The third time proved the charm. Perhaps determined to avoid Level 1 for a fourth time, or perhaps finding the courage within herself (or, most likely, both), MacKenzie let go of the wall. She jumped in the shallow end, then the deep end, and finally, off the diving block. She mastered the back float. She conquered her fear. She passed.

And her determination grew. Of the next six levels, MacKenzie never failed again. Somehow, she evolved from being the worst student in the class to the best. At the end of each session, her instructors remarked not only on how far she'd progressed as a swimmer, but also how well-mannered and polite she was, a true role model for her peers. I felt immensely proud, and I knew Larry would, too.

Somehow, she evolved from being the worst student in the class to the best.

Shortly before her tenth birthday, after having passed all seven levels and being strongly encouraged by her instructors, MacKenzie joined the swim team. She couldn't wait! That first practice, I sat on the bleachers, watching her with complete amazement. Despite my encouragement and my resolve to not let her quit, I'd never dreamed MacKenzie would come so far, so quickly. Or that she'd love swimming so much.

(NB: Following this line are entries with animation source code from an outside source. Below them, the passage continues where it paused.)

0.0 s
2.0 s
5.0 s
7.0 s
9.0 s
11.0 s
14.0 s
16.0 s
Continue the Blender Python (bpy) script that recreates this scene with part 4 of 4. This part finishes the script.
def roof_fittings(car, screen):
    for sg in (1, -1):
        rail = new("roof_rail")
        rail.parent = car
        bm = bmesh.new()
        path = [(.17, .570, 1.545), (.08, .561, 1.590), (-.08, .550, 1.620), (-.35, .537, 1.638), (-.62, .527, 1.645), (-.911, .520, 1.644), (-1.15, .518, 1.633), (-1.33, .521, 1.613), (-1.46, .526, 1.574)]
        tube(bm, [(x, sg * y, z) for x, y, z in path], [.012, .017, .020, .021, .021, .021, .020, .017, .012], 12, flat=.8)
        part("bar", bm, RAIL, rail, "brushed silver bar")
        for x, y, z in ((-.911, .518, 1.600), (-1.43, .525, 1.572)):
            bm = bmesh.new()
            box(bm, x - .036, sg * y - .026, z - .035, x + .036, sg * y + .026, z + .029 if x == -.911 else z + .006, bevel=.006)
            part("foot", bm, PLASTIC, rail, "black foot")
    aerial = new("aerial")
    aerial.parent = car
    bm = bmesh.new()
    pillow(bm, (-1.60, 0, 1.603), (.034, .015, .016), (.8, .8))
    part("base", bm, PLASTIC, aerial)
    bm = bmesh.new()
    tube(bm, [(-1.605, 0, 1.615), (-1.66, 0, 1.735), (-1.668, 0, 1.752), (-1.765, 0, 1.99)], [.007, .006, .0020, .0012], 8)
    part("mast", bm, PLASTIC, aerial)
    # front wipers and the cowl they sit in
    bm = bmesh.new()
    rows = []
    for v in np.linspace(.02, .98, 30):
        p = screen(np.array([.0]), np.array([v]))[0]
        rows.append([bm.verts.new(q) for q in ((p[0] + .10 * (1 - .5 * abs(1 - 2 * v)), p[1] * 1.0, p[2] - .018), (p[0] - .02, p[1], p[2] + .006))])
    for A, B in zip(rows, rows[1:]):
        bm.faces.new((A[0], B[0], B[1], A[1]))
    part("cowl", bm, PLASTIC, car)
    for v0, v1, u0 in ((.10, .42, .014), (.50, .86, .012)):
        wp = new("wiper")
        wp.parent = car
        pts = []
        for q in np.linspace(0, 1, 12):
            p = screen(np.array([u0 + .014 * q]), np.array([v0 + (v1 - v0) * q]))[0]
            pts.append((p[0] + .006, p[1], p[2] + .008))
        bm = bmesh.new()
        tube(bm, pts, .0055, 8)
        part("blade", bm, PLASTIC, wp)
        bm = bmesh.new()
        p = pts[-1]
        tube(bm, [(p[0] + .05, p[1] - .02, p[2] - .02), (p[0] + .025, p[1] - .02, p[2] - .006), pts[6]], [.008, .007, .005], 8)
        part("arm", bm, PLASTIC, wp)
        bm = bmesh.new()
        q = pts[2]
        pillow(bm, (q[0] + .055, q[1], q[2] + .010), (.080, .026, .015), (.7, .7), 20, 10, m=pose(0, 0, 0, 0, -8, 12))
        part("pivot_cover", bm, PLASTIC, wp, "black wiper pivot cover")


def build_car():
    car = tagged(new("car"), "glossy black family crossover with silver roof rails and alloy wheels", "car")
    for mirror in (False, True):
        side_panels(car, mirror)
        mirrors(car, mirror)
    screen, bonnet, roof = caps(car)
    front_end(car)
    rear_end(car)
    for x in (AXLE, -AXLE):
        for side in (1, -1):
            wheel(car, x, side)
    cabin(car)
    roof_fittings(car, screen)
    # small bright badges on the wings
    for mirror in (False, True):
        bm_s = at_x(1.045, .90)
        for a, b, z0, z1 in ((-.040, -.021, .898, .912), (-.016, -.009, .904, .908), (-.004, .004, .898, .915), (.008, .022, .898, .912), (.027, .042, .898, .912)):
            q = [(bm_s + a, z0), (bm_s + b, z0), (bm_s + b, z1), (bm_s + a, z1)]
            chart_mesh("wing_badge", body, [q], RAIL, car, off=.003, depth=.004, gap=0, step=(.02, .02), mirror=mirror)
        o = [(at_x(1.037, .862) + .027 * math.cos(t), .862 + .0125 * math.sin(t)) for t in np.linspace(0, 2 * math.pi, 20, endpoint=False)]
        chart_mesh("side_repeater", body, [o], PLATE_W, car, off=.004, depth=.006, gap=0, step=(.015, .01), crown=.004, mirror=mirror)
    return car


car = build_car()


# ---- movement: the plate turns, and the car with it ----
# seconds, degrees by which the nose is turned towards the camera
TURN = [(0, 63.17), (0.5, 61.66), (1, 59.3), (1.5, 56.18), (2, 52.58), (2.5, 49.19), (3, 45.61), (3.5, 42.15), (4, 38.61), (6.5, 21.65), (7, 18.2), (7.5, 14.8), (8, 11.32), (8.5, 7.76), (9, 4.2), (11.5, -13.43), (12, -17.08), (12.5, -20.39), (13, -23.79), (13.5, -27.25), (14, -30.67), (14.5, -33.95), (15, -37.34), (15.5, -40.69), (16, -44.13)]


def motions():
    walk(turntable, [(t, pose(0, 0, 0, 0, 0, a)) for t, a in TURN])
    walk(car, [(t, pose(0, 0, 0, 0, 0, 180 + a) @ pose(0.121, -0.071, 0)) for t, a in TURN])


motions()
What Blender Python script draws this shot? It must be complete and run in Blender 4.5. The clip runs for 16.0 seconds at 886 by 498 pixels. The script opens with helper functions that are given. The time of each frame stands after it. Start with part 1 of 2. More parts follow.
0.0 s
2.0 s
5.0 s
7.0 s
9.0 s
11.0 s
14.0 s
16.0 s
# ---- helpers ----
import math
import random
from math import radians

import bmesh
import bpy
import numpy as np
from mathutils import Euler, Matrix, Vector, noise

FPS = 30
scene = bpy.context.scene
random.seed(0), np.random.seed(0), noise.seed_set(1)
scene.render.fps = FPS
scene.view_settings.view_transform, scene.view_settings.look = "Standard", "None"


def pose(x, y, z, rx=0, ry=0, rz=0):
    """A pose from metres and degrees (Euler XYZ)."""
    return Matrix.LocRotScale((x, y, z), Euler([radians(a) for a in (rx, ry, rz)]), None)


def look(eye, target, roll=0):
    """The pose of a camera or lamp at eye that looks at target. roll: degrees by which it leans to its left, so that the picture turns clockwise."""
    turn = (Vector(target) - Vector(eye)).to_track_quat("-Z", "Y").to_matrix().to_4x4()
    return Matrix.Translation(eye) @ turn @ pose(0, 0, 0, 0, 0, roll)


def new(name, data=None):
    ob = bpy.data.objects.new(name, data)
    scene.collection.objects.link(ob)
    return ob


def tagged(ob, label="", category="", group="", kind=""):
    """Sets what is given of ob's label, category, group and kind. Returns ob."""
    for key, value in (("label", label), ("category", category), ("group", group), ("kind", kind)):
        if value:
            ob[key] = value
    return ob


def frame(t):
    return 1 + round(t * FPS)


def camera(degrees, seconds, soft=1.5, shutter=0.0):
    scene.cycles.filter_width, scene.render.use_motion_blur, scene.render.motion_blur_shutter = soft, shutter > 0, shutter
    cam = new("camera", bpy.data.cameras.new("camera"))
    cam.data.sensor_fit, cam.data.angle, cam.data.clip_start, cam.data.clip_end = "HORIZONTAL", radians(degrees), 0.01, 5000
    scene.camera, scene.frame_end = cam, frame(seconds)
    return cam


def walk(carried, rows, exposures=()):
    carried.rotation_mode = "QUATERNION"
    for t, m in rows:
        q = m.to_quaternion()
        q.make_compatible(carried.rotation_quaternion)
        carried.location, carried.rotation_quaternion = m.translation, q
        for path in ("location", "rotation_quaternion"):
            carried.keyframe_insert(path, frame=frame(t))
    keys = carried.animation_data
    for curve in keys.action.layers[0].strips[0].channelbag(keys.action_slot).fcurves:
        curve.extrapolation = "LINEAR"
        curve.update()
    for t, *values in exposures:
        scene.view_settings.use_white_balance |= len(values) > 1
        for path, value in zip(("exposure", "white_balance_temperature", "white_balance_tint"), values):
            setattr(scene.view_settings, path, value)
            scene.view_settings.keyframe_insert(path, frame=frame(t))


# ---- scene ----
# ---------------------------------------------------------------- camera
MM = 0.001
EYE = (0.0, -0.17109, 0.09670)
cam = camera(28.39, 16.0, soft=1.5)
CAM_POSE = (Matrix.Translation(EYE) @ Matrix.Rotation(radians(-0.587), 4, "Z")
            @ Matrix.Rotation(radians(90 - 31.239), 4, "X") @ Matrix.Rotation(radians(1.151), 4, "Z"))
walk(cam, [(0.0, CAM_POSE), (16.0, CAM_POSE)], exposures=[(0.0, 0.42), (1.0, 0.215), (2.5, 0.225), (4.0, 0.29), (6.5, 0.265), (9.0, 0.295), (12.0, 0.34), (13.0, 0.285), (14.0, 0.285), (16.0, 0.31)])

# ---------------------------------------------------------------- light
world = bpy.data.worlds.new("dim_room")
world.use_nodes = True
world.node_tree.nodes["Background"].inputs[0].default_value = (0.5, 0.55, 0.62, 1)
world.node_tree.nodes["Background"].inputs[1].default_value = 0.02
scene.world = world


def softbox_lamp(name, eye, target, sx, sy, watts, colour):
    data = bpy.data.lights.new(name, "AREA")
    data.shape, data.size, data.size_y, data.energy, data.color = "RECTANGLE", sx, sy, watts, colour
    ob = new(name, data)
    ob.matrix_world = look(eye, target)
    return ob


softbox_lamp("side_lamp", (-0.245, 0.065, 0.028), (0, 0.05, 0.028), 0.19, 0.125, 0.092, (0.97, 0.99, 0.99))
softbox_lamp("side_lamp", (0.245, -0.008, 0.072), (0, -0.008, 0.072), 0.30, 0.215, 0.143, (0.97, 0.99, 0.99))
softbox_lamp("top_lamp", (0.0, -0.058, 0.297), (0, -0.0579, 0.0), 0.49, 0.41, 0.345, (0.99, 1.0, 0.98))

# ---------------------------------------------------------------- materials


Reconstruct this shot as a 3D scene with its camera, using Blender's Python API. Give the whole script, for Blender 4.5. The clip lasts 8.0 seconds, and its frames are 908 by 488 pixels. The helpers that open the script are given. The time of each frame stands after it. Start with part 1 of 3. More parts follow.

That night after practice, I was in the kitchen, making dinner, when I glanced out the window above the sink into our snow-covered backyard. Suddenly, like an unexpected slap to the face, the truth hit me. My daughter and her father would never share their mutual love of swimming.

"Your dad would be so proud of you."

This milestone meant that Larry would never take MacKenzie swimming at the Y. They'd never race one another in adjoining lanes, like she had with one of her instructors. They'd never splash around on a beach together or swim out to the raft in the middle of the lake. He wouldn't be sitting beside me on the bleachers, watching her practice, or cheering her on at a swim meet.

That realisation hurt. And when MacKenzie wandered into the kitchen a few minutes later, inquiring about dinner, I couldn't resist wrapping my arms around her, murmuring words I knew to be true. "Your dad would be so proud of you."